Most people don’t know what Africana Studies is. So you have a problem of recognition.
What else?
This sort of overlap between Africana Studies and social justice and racism activism. While as an academic program AFS does cover these themes, it shares the responsibility of teaching about these issues with others on campus who support extracurricular activities. In the early days of black studies one of the problems that plagued all Africana or Black Studies programs in the U.S. was that people conceived of them as sort of a haven for black students, and that only black students wanted to study black people. Thirty years ago the relationship of African diaspora to African studies was not as developed as it is now. Then, there was a confusion: was this a service program or was this actually a scholarly program? And that’s a fight all Africana Studies programs have had to fight. Now current programs reflect how things have changed, the evolution of the field. It has been important because of this history to demonstrate that we have really strong scholarly ambitions and practices. Through the Introduction to Africana Studies course students learn that all kinds of people work in Africana Studies or its related fields such as African Studies, Caribbean Studies, etc. Few people realize that the largest number of scholars in African American Studies right now are white males.
Why is that?
I’m not sure. For one, I think recently more social justice-minded people have gone into the field of African American Studies, and also graduate programs recognized there was a talent gap, a lack of graduating doctoral students to teach such courses. There are also a lot of African immigrants who teach African American Studies, a talent pool that didn’t exist before. The smaller number of African American scholars in the field reflects both the falling number of black Americans in the humanities and social sciences with doctorates as well as the growing attraction of the field to scholars in many disciplines.
So how do you overcome the problem of recognition?
At Lafayette, AFS brought in really renowned speakers, like Paul Stoller, an author of many books who has won international as well as national awards, a blogger for HuffPost, and an anthropology professor at West Chester University. Another visiting lecturer, Dr. Robert O’Meally, was brought in through the David L. and Helen S. Temple Speakers Series, an annual AFS program funded by Lafayette alumnus Riley Temple. Dr. O’Meally started the Institute of Jazz Studies at Columbia University and is a nationally known scholar of Richard Wright and African American cultural expression. Each visiting scholar lectures in AFS classes as well as at an event for the whole community. We collaborated with many other departments and programs across campus, such as Women and Gender Studies. AFS also sponsored less formal events for students, and this combination was good in heightening awareness of our program.

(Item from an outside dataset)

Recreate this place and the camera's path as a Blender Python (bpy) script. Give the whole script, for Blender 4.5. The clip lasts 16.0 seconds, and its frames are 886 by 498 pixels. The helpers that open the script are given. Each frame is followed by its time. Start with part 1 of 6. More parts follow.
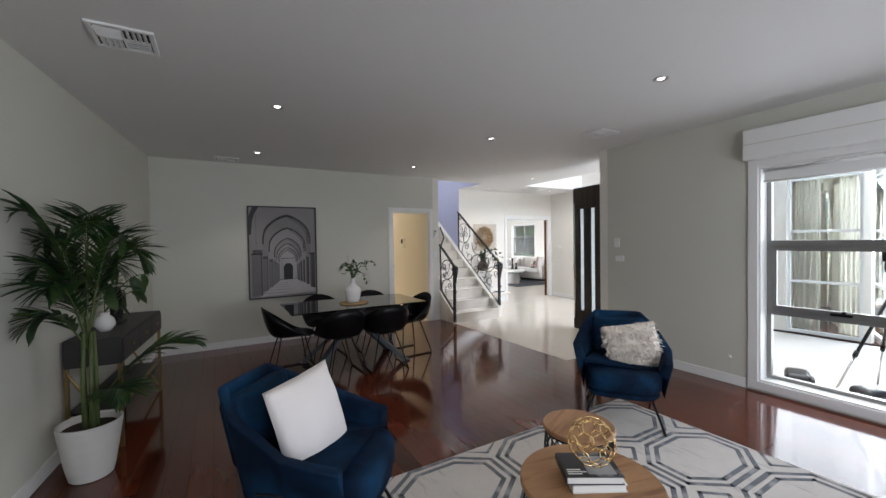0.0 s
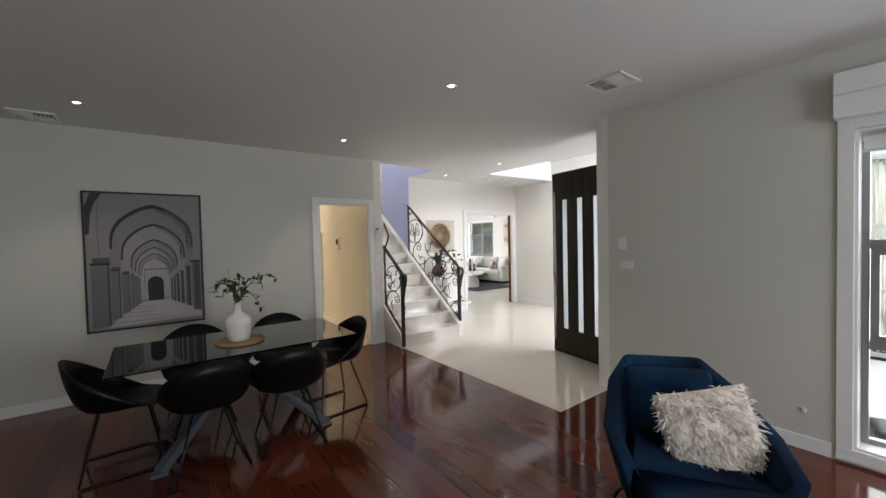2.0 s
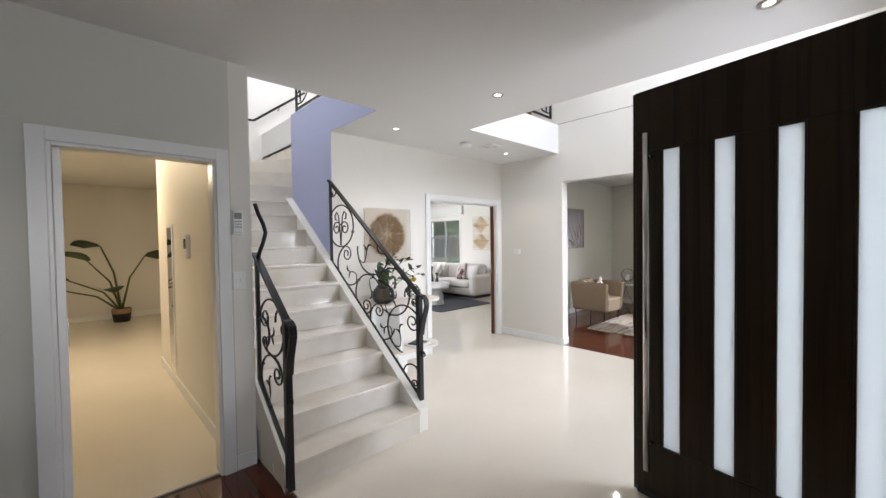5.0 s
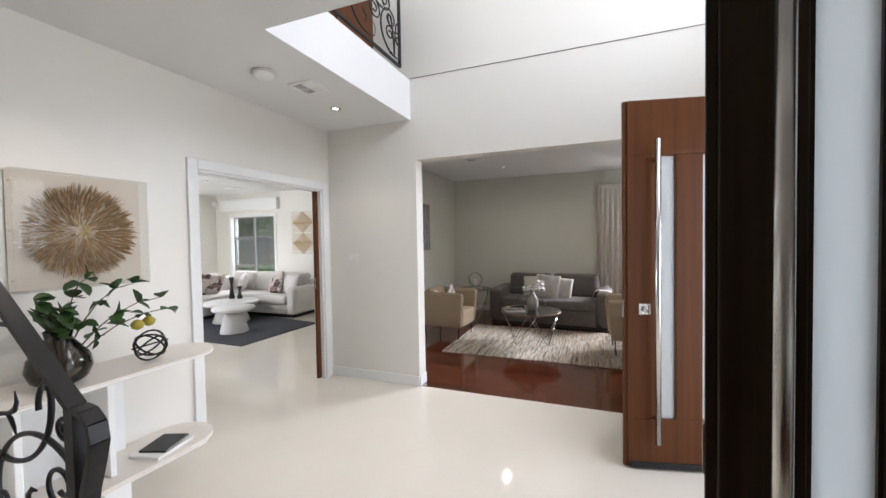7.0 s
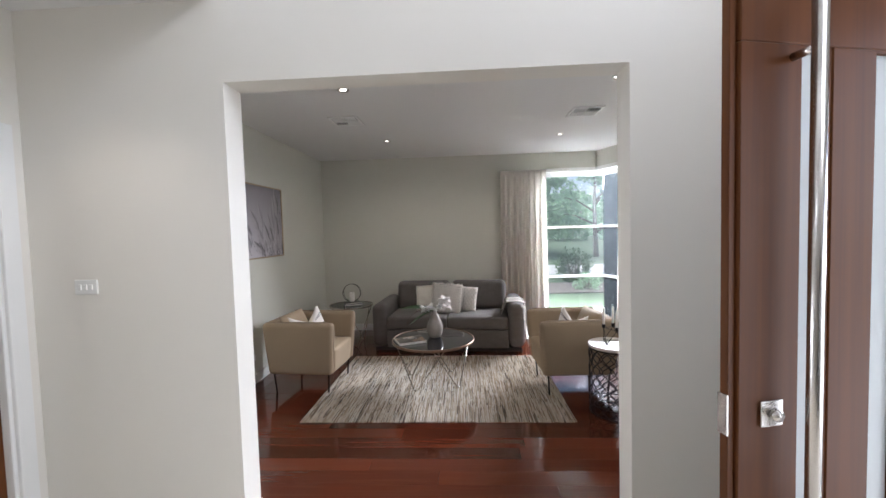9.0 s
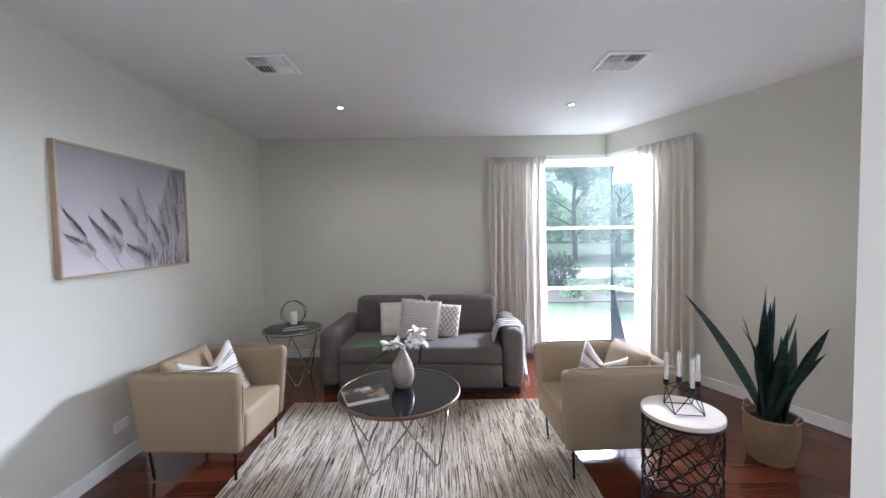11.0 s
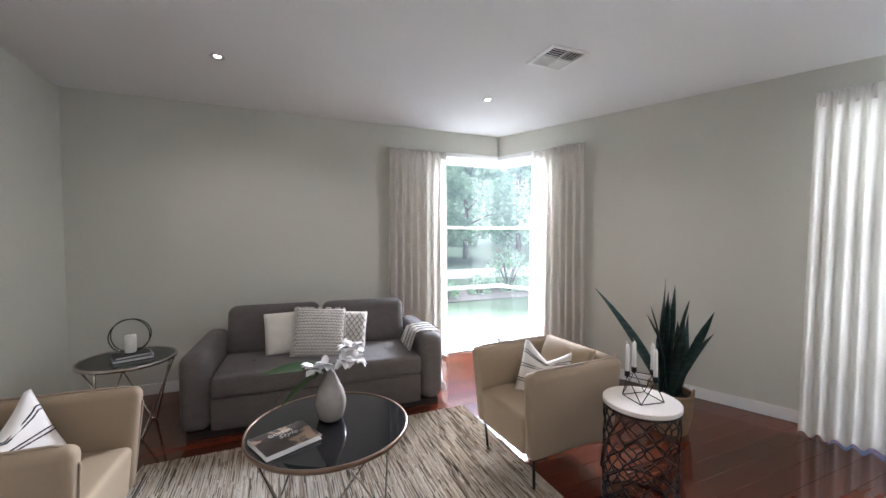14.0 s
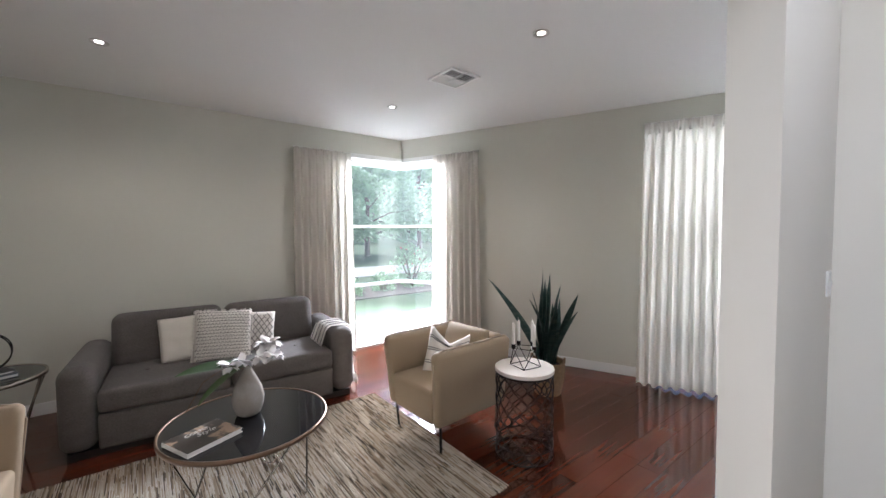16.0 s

So where is the program now? Is it going to continue to grow?
Yes, it is. We need to do more, though, I think, to promote the image of Africana Studies. Social justice activities are really important obviously, but you’d be surprised how dynamic it is when students are in a safe place to talk about hard topics in American history and culture. Learning about African-descended communities in our courses helps students better understand social justice issues in America and globally. It is important for all students; white students and other ethnic and cultural groups can and do benefit from such material. The diversity in our classes leads to great discussion.

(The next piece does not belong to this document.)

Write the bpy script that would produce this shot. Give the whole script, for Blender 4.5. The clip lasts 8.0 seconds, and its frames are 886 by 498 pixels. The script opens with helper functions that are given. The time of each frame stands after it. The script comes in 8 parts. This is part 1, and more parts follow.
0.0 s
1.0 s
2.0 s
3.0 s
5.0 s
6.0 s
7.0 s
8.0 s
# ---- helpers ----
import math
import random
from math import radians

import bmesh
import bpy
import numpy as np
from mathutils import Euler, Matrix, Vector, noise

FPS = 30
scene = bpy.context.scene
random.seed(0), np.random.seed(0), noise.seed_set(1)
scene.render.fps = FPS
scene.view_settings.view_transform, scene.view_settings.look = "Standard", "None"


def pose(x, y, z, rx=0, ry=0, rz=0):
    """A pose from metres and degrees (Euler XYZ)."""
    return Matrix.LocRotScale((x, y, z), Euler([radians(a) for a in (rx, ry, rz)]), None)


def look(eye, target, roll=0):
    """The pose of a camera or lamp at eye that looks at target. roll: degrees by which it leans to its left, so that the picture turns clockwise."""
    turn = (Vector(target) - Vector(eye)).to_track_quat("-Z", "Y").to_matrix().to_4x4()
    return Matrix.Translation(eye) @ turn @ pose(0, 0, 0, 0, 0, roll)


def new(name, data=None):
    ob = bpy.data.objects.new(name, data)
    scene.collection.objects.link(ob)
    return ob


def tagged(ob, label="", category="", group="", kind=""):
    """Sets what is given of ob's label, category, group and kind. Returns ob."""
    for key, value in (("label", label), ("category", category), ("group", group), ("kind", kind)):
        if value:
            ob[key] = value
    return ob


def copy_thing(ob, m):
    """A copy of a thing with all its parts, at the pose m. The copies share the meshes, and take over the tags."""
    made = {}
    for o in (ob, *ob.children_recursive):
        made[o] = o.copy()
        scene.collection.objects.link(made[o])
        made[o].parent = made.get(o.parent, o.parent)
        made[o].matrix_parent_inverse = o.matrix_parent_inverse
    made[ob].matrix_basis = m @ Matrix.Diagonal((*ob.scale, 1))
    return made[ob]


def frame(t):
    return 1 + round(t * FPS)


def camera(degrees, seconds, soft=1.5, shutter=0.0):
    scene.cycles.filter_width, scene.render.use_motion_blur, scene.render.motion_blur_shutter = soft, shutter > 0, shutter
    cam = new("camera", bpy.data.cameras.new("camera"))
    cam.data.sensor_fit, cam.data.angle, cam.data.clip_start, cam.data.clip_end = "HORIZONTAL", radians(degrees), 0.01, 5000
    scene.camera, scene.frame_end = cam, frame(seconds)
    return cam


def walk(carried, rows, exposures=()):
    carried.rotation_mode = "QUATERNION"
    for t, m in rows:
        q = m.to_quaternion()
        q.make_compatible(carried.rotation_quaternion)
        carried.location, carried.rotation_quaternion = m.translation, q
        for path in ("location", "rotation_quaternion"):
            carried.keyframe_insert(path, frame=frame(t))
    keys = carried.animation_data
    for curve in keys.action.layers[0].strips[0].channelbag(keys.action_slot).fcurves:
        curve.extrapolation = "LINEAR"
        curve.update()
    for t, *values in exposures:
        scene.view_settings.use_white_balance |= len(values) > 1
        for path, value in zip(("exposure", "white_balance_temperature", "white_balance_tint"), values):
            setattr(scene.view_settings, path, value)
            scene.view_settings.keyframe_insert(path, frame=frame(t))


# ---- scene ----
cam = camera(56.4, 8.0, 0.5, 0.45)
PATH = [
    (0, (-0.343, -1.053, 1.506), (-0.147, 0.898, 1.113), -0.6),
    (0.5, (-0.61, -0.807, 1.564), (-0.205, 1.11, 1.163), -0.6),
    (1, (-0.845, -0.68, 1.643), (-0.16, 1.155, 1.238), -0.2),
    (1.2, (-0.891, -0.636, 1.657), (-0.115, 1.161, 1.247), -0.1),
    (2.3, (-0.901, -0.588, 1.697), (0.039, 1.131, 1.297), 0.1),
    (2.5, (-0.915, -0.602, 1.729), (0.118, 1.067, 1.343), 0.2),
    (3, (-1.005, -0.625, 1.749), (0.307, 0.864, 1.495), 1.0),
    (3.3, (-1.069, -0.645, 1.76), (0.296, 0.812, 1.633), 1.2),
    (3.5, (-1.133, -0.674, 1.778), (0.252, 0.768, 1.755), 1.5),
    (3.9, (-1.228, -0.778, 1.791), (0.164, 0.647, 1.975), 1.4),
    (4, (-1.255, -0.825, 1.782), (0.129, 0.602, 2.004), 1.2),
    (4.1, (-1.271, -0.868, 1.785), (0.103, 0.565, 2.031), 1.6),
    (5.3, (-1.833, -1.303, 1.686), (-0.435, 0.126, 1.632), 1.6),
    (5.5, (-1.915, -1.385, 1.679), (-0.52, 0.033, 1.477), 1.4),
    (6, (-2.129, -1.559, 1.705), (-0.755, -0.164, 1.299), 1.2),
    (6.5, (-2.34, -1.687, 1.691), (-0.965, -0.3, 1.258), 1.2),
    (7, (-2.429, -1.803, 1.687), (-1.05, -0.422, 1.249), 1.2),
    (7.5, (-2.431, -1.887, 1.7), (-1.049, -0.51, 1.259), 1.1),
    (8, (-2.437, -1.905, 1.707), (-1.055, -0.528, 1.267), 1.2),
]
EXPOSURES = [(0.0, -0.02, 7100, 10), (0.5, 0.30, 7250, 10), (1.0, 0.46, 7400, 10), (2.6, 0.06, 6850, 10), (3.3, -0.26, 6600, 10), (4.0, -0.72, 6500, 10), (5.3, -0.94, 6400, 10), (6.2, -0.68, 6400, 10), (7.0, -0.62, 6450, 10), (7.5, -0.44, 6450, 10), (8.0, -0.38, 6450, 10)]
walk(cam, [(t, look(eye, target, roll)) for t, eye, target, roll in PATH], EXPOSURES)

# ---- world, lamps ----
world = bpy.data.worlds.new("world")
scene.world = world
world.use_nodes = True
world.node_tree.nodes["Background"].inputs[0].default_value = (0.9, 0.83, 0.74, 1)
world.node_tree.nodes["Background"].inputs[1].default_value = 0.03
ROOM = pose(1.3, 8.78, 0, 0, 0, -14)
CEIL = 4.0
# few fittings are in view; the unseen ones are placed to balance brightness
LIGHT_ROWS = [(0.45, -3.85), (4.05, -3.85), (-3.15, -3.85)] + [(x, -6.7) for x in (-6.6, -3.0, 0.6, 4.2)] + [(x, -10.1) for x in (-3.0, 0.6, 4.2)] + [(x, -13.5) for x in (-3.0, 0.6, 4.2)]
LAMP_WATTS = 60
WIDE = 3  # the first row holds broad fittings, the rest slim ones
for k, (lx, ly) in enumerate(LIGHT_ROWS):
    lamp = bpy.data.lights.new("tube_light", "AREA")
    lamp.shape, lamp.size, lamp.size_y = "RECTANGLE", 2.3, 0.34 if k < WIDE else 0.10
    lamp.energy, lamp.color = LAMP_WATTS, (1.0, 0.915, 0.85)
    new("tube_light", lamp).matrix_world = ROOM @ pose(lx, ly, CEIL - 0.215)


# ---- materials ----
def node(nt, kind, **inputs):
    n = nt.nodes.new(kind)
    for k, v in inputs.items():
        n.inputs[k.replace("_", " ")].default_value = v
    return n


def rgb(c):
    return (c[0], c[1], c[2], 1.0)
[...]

Once you frame those discussions in evidence-based sources and scholarly dialogue and debate, it’s so liberating to our students! How do we expand this experience to more students? A lot of white students are surprised and even liberated by what they learn. I often hear students say, “Whoa, dude! This is amazing!” Or, “That’s crazy!” There is so much that students of all backgrounds don’t know about our country, the Caribbean, and Africa. Without courses and education about global social justice issues, students often don’t know how or why we have some of today’s social and economic problems.
It really removes a great weight when American students learn that slavery was everywhere, and a world activity. It wasn’t just some creepy families in the United States and a supposed bottomless victimhood of black people in the United States. Students learn there are things that happened globally that affect our world today. Africana Studies is a great window through which to look at the 21st century.
What do you cover in the Intro to Africana course?
We actually study the evolution of Africana Studies. We look at the geography of Africa–how big is Africa? We look at basic things, but we also look at how African Studies got started, with (Melville) Herskovits in the 1960s. Why were people interested in Africa strategically, and how did African Studies evolve at the same time as the civil rights movement? What about colonialism and independence movements in Africa? How did Black Studies evolve compared to African Studies? Students are assigned to work in groups and review different African Studies and Black Studies websites. We have a class discussion about which program and approach they think looks better and why. With the help of Skillman library staff, we look at newspapers from 1963 to 1973. It’s much more impactful than if I say there wasn’t much about black people in the newspaper in those days. So we assign major newspapers, and ask students to find what they’re reporting about African Americans or Africa and what they’re talking about. We also look at Ebony magazine, and students get to see through African American eyes how African Americans want to view themselves. There are articles about black colleges and college graduates and nurses.
What can you do with an Africana Studies major?
The program is very broad, because it’s an undergraduate program. If students want to, they consider going further doing studies on Africa. They can take more courses from Jeremy Zallen, assistant professor of history, and do African American studies. If they want to go to graduate school, they can specialize further in African or Diaspora studies, programs for which all of the best schools in the country now offer a doctoral degree or master’s. For example, Jethro Israel ’16 was a math major but changed to Africana Studies. Now he’s enrolled in the History African Studies Ph.D. program at Boston University. Ben Bullock ’12 (AFS major) just got admitted to the master’s program in library science at Simmons College in Boston. Tawfiq Alhamedi ’17 (A & S major) is considering the African Studies master’s program at Ohio University. John Favini ’14 (A & S major) is in an anthropology doctoral program at University of Virginia researching the African diaspora. Demand for specialists on Africa will increase, as it becomes more important strategically and economically. Some of the world’s fastest-growing economies are now in Africa.
Anything you’d like to add?
Africa is not a country, it is the world’s second largest continent in area and population. AFS seeks to expand students’ horizons with a more nuanced understanding of the world through our studies of Africa and its diaspora communities.